--- BEGIN ---

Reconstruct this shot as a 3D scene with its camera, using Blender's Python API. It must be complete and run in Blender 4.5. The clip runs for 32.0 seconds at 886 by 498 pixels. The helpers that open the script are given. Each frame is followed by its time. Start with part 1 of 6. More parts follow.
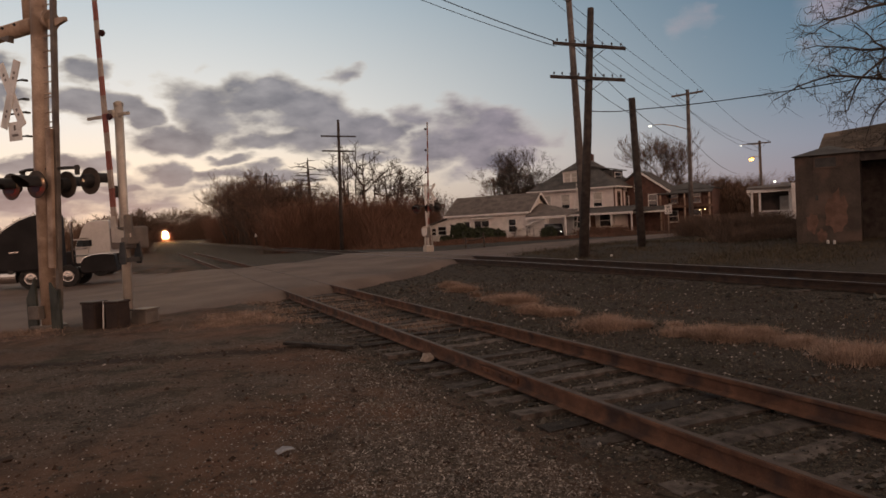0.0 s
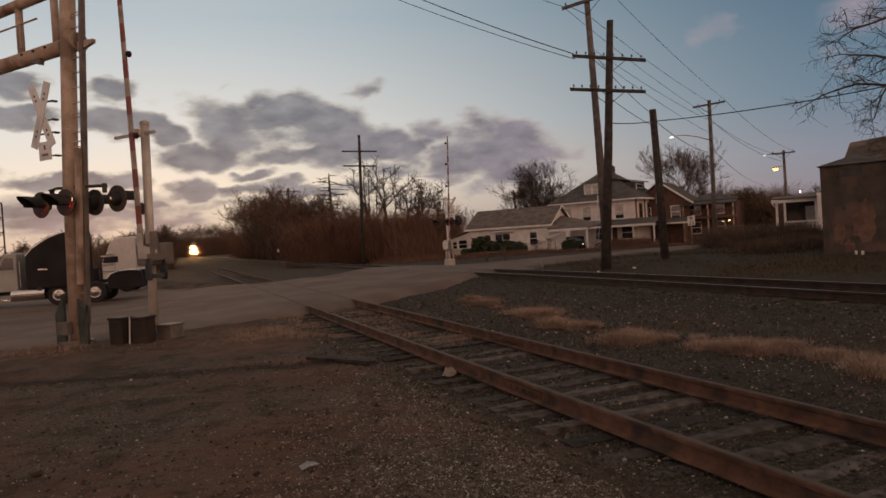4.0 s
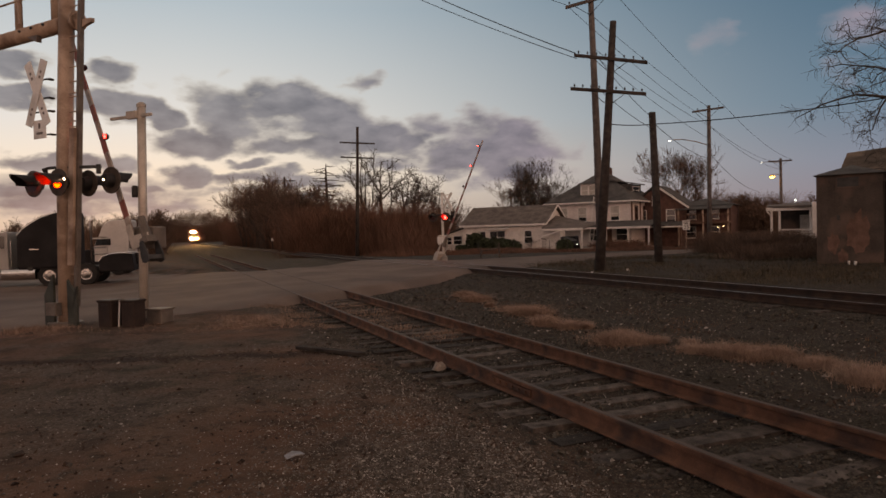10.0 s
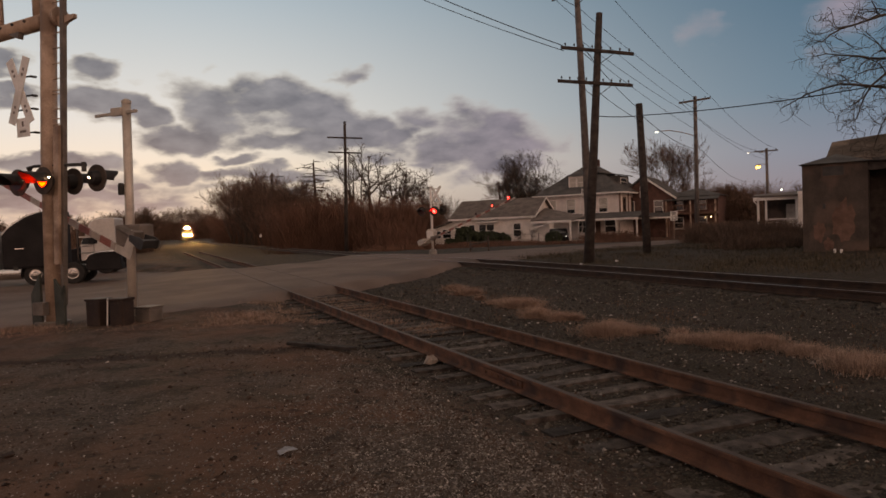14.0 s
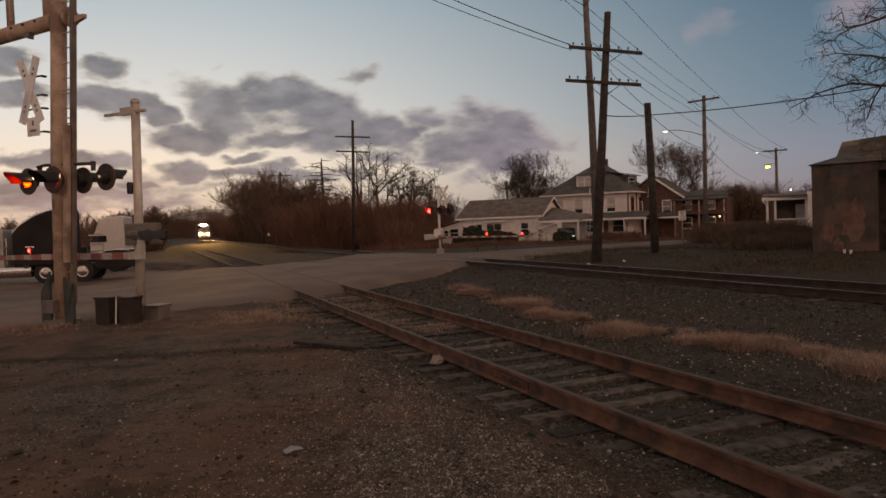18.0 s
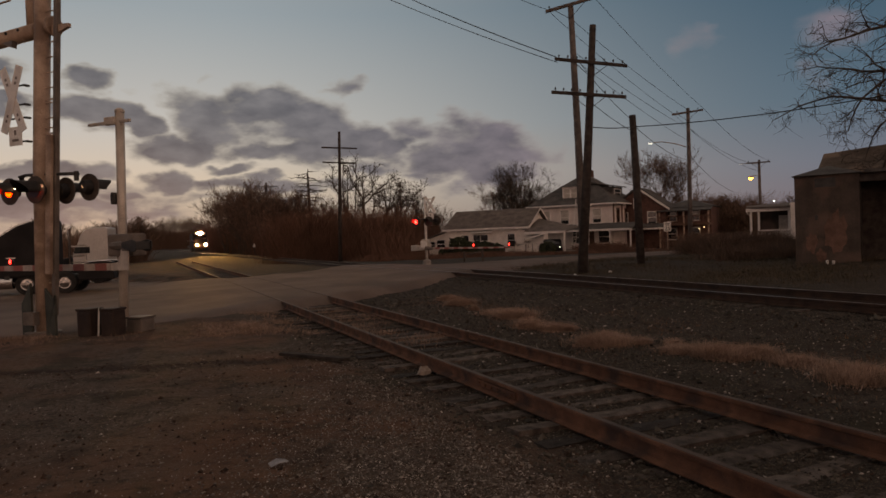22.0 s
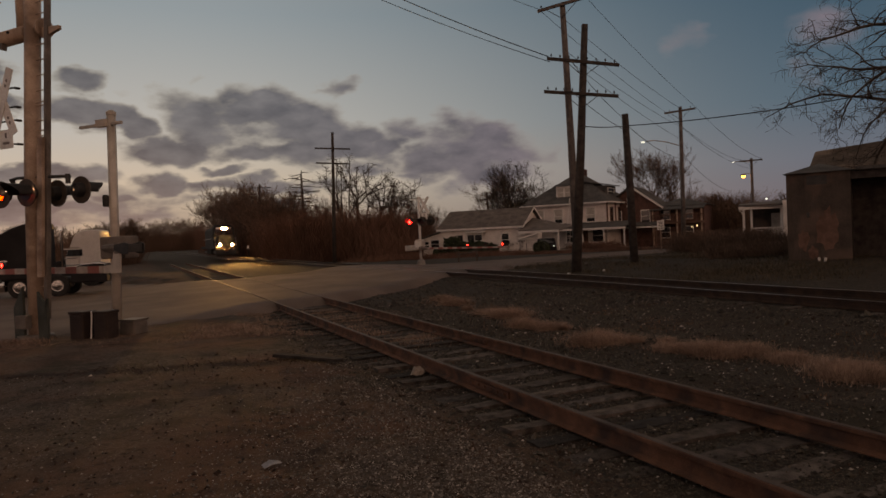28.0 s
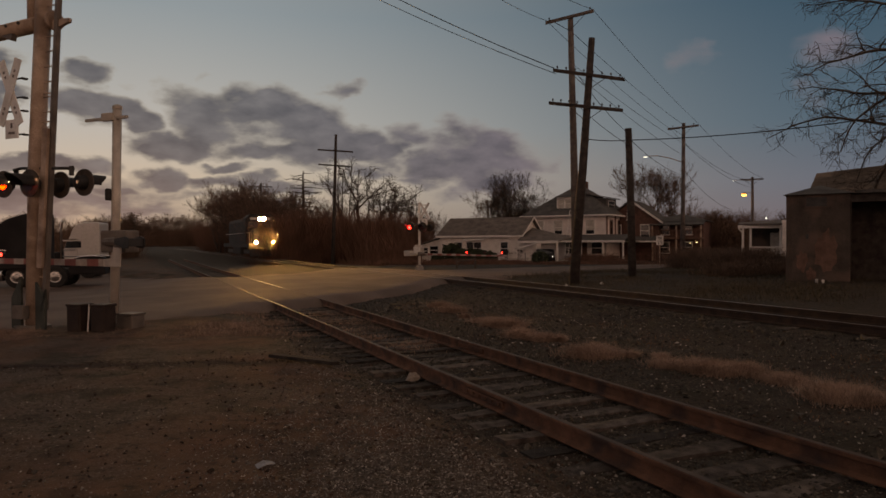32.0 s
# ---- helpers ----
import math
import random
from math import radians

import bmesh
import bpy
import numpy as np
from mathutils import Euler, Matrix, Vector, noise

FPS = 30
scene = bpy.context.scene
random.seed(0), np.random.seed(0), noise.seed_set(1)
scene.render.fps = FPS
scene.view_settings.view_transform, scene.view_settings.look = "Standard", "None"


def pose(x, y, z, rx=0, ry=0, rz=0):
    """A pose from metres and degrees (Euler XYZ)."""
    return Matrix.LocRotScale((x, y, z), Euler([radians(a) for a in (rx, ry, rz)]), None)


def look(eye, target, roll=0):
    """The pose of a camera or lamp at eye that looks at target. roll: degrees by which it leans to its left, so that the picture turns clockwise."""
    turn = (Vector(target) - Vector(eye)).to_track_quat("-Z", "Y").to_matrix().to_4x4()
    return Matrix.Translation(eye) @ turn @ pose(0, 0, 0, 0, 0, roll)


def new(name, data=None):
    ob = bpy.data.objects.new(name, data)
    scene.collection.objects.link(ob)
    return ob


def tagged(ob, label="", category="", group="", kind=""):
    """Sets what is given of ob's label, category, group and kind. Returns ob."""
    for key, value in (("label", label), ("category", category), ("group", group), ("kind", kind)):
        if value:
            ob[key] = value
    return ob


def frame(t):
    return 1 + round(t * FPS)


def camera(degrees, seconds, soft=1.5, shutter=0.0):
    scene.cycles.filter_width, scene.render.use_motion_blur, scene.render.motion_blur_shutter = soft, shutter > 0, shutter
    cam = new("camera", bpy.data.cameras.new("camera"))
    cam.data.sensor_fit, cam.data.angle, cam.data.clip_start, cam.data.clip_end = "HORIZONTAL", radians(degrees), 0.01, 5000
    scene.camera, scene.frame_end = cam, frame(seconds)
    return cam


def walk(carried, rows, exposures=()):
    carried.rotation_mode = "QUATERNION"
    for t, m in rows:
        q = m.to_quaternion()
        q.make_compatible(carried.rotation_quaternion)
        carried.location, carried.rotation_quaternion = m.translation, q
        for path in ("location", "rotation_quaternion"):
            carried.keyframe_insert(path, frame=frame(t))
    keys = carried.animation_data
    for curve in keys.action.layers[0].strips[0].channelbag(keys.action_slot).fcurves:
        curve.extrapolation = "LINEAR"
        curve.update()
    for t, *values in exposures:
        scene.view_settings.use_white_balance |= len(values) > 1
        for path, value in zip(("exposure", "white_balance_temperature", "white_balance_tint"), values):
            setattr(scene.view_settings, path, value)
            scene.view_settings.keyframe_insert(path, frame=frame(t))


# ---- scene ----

--- END ---

- **WHAT THE EXERCISE ASKS**:
Make an exact copy of the data above, pictures excluded.

- **SOLVED PROBLEM**:
Reconstruct this shot as a 3D scene with its camera, using Blender's Python API. It must be complete and run in Blender 4.5. The clip runs for 32.0 seconds at 886 by 498 pixels. The helpers that open the script are given. Each frame is followed by its time. Start with part 1 of 6. More parts follow.
0.0 s
4.0 s
10.0 s
14.0 s
18.0 s
22.0 s
28.0 s
32.0 s
# ---- helpers ----
import math
import random
from math import radians

import bmesh
import bpy
import numpy as np
from mathutils import Euler, Matrix, Vector, noise

FPS = 30
scene = bpy.context.scene
random.seed(0), np.random.seed(0), noise.seed_set(1)
scene.render.fps = FPS
scene.view_settings.view_transform, scene.view_settings.look = "Standard", "None"


def pose(x, y, z, rx=0, ry=0, rz=0):
    """A pose from metres and degrees (Euler XYZ)."""
    return Matrix.LocRotScale((x, y, z), Euler([radians(a) for a in (rx, ry, rz)]), None)


def look(eye, target, roll=0):
    """The pose of a camera or lamp at eye that looks at target. roll: degrees by which it leans to its left, so that the picture turns clockwise."""
    turn = (Vector(target) - Vector(eye)).to_track_quat("-Z", "Y").to_matrix().to_4x4()
    return Matrix.Translation(eye) @ turn @ pose(0, 0, 0, 0, 0, roll)


def new(name, data=None):
    ob = bpy.data.objects.new(name, data)
    scene.collection.objects.link(ob)
    return ob


def tagged(ob, label="", category="", group="", kind=""):
    """Sets what is given of ob's label, category, group and kind. Returns ob."""
    for key, value in (("label", label), ("category", category), ("group", group), ("kind", kind)):
        if value:
            ob[key] = value
    return ob


def frame(t):
    return 1 + round(t * FPS)


def camera(degrees, seconds, soft=1.5, shutter=0.0):
    scene.cycles.filter_width, scene.render.use_motion_blur, scene.render.motion_blur_shutter = soft, shutter > 0, shutter
    cam = new("camera", bpy.data.cameras.new("camera"))
    cam.data.sensor_fit, cam.data.angle, cam.data.clip_start, cam.data.clip_end = "HORIZONTAL", radians(degrees), 0.01, 5000
    scene.camera, scene.frame_end = cam, frame(seconds)
    return cam


def walk(carried, rows, exposures=()):
    carried.rotation_mode = "QUATERNION"
    for t, m in rows:
        q = m.to_quaternion()
        q.make_compatible(carried.rotation_quaternion)
        carried.location, carried.rotation_quaternion = m.translation, q
        for path in ("location", "rotation_quaternion"):
            carried.keyframe_insert(path, frame=frame(t))
    keys = carried.animation_data
    for curve in keys.action.layers[0].strips[0].channelbag(keys.action_slot).fcurves:
        curve.extrapolation = "LINEAR"
        curve.update()
    for t, *values in exposures:
        scene.view_settings.use_white_balance |= len(values) > 1
        for path, value in zip(("exposure", "white_balance_temperature", "white_balance_tint"), values):
            setattr(scene.view_settings, path, value)
            scene.view_settings.keyframe_insert(path, frame=frame(t))


# ---- scene ----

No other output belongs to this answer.